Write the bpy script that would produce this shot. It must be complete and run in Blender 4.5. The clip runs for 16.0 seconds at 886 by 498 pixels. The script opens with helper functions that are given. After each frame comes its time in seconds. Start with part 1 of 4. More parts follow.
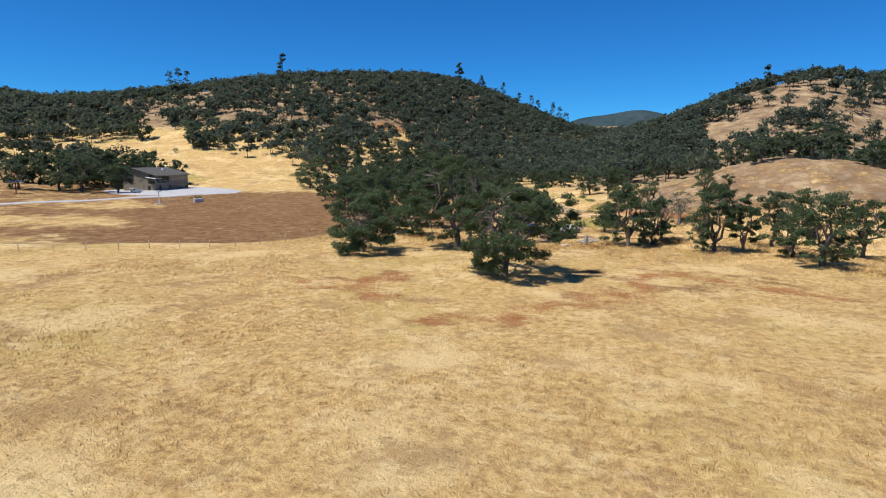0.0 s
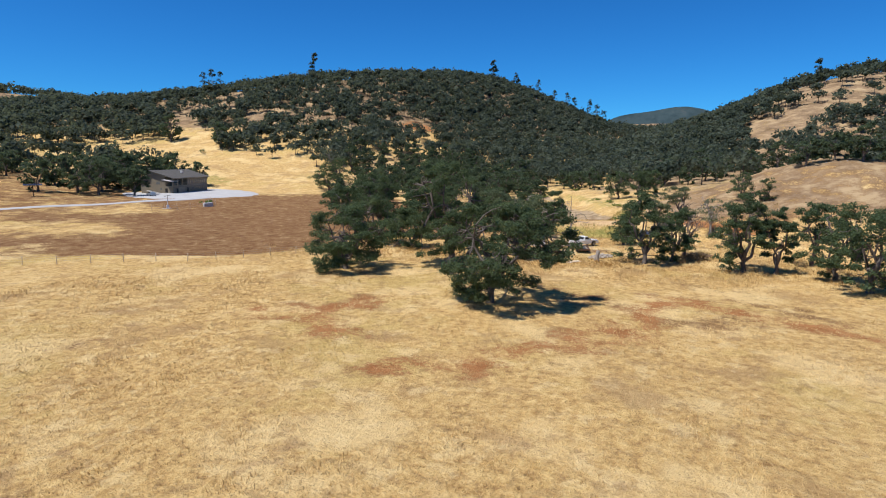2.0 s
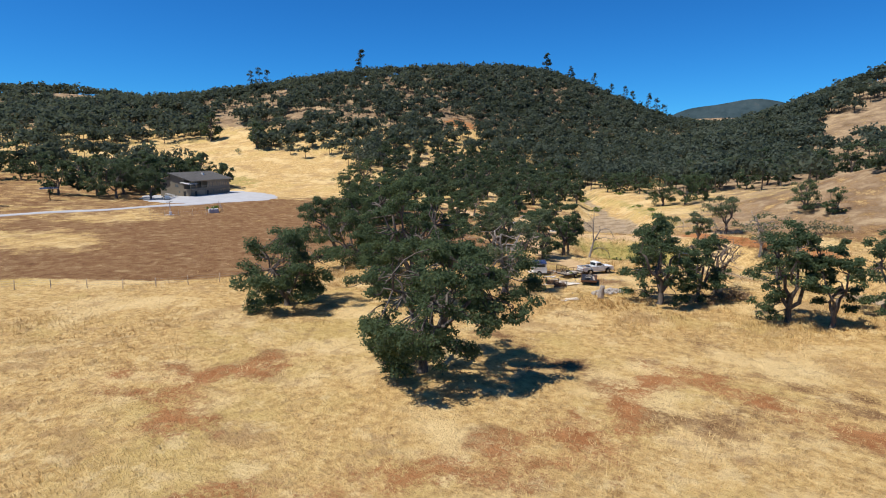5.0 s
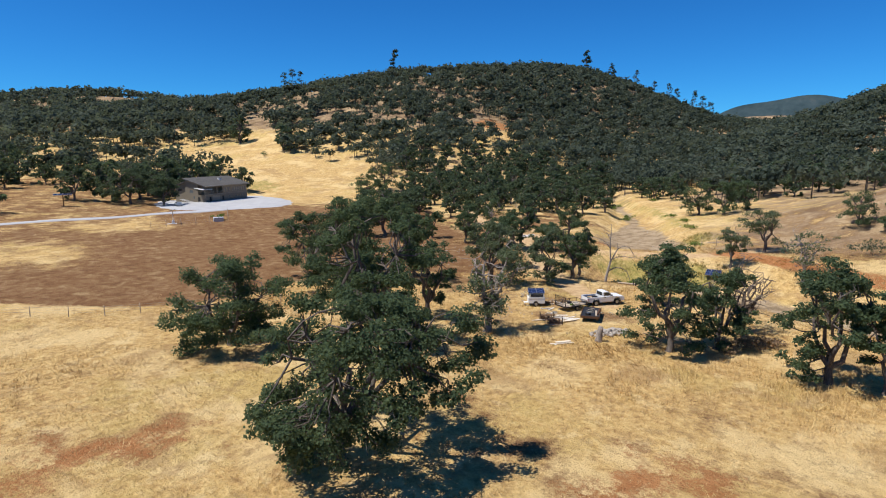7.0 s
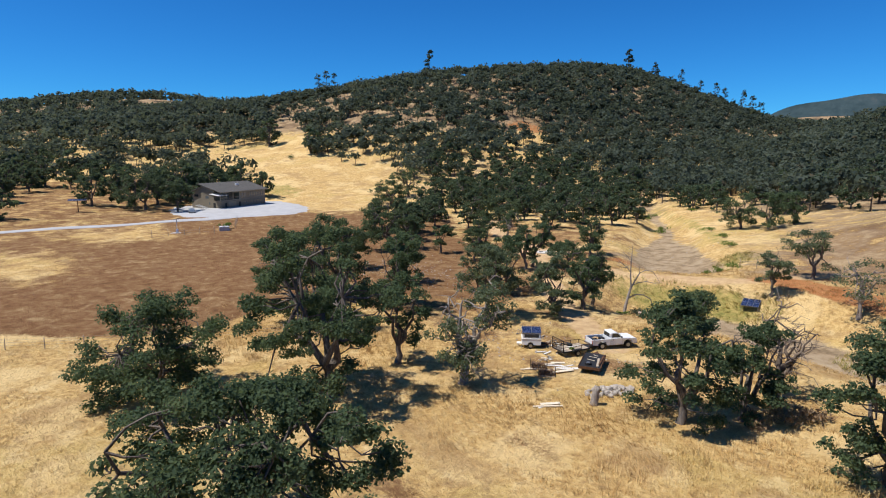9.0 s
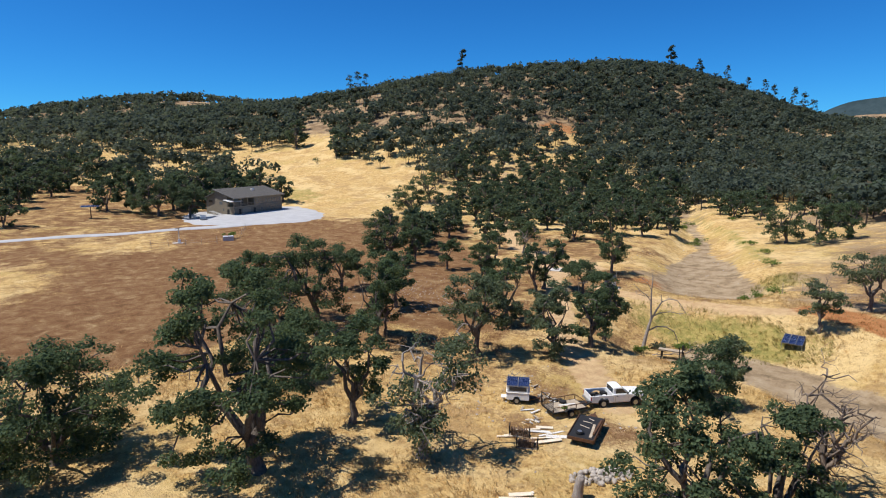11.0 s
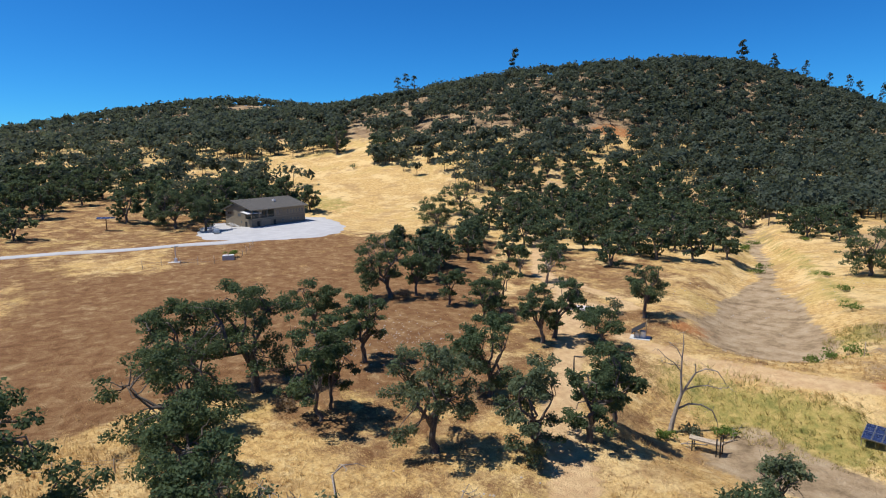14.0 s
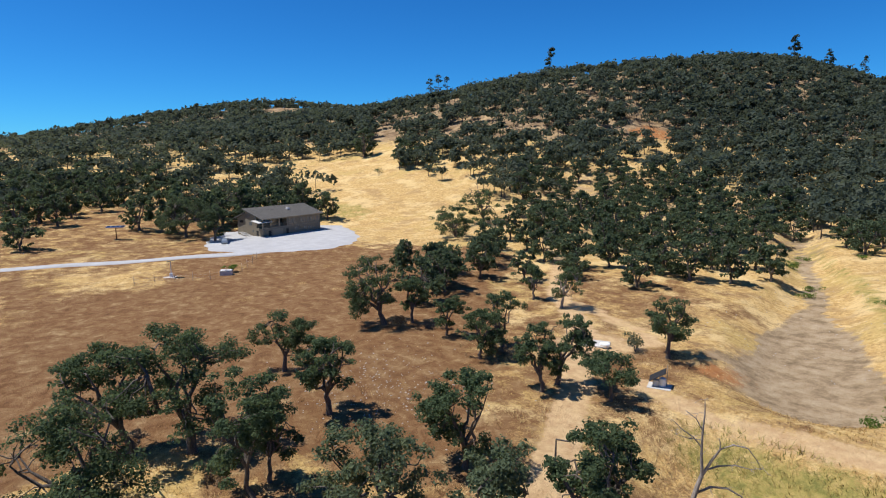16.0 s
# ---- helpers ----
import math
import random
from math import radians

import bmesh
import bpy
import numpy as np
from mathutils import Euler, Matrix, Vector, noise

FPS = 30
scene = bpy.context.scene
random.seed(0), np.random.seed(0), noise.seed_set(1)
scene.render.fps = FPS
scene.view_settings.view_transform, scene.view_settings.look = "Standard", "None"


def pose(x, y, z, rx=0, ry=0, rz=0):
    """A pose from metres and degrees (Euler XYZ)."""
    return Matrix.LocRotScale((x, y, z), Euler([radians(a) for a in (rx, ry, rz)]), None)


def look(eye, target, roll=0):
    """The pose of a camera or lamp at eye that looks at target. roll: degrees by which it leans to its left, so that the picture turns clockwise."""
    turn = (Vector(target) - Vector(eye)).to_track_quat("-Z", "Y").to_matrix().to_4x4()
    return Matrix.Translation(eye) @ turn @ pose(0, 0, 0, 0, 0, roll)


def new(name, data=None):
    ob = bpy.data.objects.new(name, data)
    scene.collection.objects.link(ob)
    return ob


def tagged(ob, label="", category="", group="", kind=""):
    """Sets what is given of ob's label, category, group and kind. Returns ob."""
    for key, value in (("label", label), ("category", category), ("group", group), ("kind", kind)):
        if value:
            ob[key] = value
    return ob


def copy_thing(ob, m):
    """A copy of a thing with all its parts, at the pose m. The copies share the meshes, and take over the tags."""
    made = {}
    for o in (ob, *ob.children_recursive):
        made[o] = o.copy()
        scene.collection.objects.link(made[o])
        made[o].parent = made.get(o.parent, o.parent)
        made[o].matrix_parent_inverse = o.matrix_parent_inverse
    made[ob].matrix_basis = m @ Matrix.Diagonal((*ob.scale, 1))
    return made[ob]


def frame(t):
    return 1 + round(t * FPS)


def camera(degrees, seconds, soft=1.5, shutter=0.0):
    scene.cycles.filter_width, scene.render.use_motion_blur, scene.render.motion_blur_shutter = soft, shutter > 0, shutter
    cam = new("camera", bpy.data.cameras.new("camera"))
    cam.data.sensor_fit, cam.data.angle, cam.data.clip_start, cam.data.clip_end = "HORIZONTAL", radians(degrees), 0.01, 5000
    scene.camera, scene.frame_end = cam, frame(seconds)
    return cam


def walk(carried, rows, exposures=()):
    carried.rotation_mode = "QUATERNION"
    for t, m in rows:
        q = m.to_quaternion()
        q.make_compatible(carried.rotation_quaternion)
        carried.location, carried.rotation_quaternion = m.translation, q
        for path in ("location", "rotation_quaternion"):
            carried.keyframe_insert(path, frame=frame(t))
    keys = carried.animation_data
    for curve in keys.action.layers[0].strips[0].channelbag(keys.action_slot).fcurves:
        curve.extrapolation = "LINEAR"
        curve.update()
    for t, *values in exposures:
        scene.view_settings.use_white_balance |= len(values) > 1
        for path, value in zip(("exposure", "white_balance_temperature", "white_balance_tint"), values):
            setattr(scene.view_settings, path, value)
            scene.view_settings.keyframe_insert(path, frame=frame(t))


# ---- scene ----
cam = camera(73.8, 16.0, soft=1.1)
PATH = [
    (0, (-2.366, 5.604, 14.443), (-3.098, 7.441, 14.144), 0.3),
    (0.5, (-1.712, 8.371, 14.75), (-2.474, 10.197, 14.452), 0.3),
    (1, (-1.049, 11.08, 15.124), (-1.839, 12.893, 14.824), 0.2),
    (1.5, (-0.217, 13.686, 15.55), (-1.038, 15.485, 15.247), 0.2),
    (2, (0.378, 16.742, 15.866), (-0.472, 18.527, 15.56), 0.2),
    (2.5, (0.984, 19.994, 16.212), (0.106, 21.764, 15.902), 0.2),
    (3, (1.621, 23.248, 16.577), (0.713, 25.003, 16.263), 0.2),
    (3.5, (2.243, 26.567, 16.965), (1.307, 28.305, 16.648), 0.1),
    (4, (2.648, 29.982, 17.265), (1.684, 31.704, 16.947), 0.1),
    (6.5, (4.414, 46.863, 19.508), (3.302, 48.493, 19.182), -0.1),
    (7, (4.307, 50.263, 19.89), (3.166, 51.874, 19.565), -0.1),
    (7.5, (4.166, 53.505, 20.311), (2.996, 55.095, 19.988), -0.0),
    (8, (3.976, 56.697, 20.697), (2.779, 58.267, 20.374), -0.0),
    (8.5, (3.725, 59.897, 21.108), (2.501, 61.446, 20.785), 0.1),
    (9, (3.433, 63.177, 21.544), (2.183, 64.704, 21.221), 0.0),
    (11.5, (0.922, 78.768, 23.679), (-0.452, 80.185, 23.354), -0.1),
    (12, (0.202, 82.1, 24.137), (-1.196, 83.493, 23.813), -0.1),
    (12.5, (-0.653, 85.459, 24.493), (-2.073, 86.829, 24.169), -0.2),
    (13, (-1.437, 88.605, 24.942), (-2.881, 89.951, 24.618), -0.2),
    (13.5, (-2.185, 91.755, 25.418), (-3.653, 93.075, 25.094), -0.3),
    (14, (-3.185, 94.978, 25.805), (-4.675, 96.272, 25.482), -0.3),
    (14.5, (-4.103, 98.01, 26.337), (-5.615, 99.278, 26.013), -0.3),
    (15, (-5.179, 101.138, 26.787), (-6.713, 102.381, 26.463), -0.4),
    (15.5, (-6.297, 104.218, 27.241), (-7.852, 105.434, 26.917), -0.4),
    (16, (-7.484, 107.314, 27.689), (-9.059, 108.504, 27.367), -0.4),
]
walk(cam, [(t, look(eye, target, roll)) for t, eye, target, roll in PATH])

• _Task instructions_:
Print out the lines exactly, skipping any picture.

• _The completed task_:
Write the bpy script that would produce this shot. It must be complete and run in Blender 4.5. The clip runs for 16.0 seconds at 886 by 498 pixels. The script opens with helper functions that are given. After each frame comes its time in seconds. Start with part 1 of 4. More parts follow.
0.0 s
2.0 s
5.0 s
7.0 s
9.0 s
11.0 s
14.0 s
16.0 s
# ---- helpers ----
import math
import random
from math import radians

import bmesh
import bpy
import numpy as np
from mathutils import Euler, Matrix, Vector, noise

FPS = 30
scene = bpy.context.scene
random.seed(0), np.random.seed(0), noise.seed_set(1)
scene.render.fps = FPS
scene.view_settings.view_transform, scene.view_settings.look = "Standard", "None"


def pose(x, y, z, rx=0, ry=0, rz=0):
    """A pose from metres and degrees (Euler XYZ)."""
    return Matrix.LocRotScale((x, y, z), Euler([radians(a) for a in (rx, ry, rz)]), None)


def look(eye, target, roll=0):
    """The pose of a camera or lamp at eye that looks at target. roll: degrees by which it leans to its left, so that the picture turns clockwise."""
    turn = (Vector(target) - Vector(eye)).to_track_quat("-Z", "Y").to_matrix().to_4x4()
    return Matrix.Translation(eye) @ turn @ pose(0, 0, 0, 0, 0, roll)


def new(name, data=None):
    ob = bpy.data.objects.new(name, data)
    scene.collection.objects.link(ob)
    return ob


def tagged(ob, label="", category="", group="", kind=""):
    """Sets what is given of ob's label, category, group and kind. Returns ob."""
    for key, value in (("label", label), ("category", category), ("group", group), ("kind", kind)):
        if value:
            ob[key] = value
    return ob


def copy_thing(ob, m):
    """A copy of a thing with all its parts, at the pose m. The copies share the meshes, and take over the tags."""
    made = {}
    for o in (ob, *ob.children_recursive):
        made[o] = o.copy()
        scene.collection.objects.link(made[o])
        made[o].parent = made.get(o.parent, o.parent)
        made[o].matrix_parent_inverse = o.matrix_parent_inverse
    made[ob].matrix_basis = m @ Matrix.Diagonal((*ob.scale, 1))
    return made[ob]


def frame(t):
    return 1 + round(t * FPS)


def camera(degrees, seconds, soft=1.5, shutter=0.0):
    scene.cycles.filter_width, scene.render.use_motion_blur, scene.render.motion_blur_shutter = soft, shutter > 0, shutter
    cam = new("camera", bpy.data.cameras.new("camera"))
    cam.data.sensor_fit, cam.data.angle, cam.data.clip_start, cam.data.clip_end = "HORIZONTAL", radians(degrees), 0.01, 5000
    scene.camera, scene.frame_end = cam, frame(seconds)
    return cam


def walk(carried, rows, exposures=()):
    carried.rotation_mode = "QUATERNION"
    for t, m in rows:
        q = m.to_quaternion()
        q.make_compatible(carried.rotation_quaternion)
        carried.location, carried.rotation_quaternion = m.translation, q
        for path in ("location", "rotation_quaternion"):
            carried.keyframe_insert(path, frame=frame(t))
    keys = carried.animation_data
    for curve in keys.action.layers[0].strips[0].channelbag(keys.action_slot).fcurves:
        curve.extrapolation = "LINEAR"
        curve.update()
    for t, *values in exposures:
        scene.view_settings.use_white_balance |= len(values) > 1
        for path, value in zip(("exposure", "white_balance_temperature", "white_balance_tint"), values):
            setattr(scene.view_settings, path, value)
            scene.view_settings.keyframe_insert(path, frame=frame(t))


# ---- scene ----
cam = camera(73.8, 16.0, soft=1.1)
PATH = [
    (0, (-2.366, 5.604, 14.443), (-3.098, 7.441, 14.144), 0.3),
    (0.5, (-1.712, 8.371, 14.75), (-2.474, 10.197, 14.452), 0.3),
    (1, (-1.049, 11.08, 15.124), (-1.839, 12.893, 14.824), 0.2),
    (1.5, (-0.217, 13.686, 15.55), (-1.038, 15.485, 15.247), 0.2),
    (2, (0.378, 16.742, 15.866), (-0.472, 18.527, 15.56), 0.2),
    (2.5, (0.984, 19.994, 16.212), (0.106, 21.764, 15.902), 0.2),
    (3, (1.621, 23.248, 16.577), (0.713, 25.003, 16.263), 0.2),
    (3.5, (2.243, 26.567, 16.965), (1.307, 28.305, 16.648), 0.1),
    (4, (2.648, 29.982, 17.265), (1.684, 31.704, 16.947), 0.1),
    (6.5, (4.414, 46.863, 19.508), (3.302, 48.493, 19.182), -0.1),
    (7, (4.307, 50.263, 19.89), (3.166, 51.874, 19.565), -0.1),
    (7.5, (4.166, 53.505, 20.311), (2.996, 55.095, 19.988), -0.0),
    (8, (3.976, 56.697, 20.697), (2.779, 58.267, 20.374), -0.0),
    (8.5, (3.725, 59.897, 21.108), (2.501, 61.446, 20.785), 0.1),
    (9, (3.433, 63.177, 21.544), (2.183, 64.704, 21.221), 0.0),
    (11.5, (0.922, 78.768, 23.679), (-0.452, 80.185, 23.354), -0.1),
    (12, (0.202, 82.1, 24.137), (-1.196, 83.493, 23.813), -0.1),
    (12.5, (-0.653, 85.459, 24.493), (-2.073, 86.829, 24.169), -0.2),
    (13, (-1.437, 88.605, 24.942), (-2.881, 89.951, 24.618), -0.2),
    (13.5, (-2.185, 91.755, 25.418), (-3.653, 93.075, 25.094), -0.3),
    (14, (-3.185, 94.978, 25.805), (-4.675, 96.272, 25.482), -0.3),
    (14.5, (-4.103, 98.01, 26.337), (-5.615, 99.278, 26.013), -0.3),
    (15, (-5.179, 101.138, 26.787), (-6.713, 102.381, 26.463), -0.4),
    (15.5, (-6.297, 104.218, 27.241), (-7.852, 105.434, 26.917), -0.4),
    (16, (-7.484, 107.314, 27.689), (-9.059, 108.504, 27.367), -0.4),
]
walk(cam, [(t, look(eye, target, roll)) for t, eye, target, roll in PATH])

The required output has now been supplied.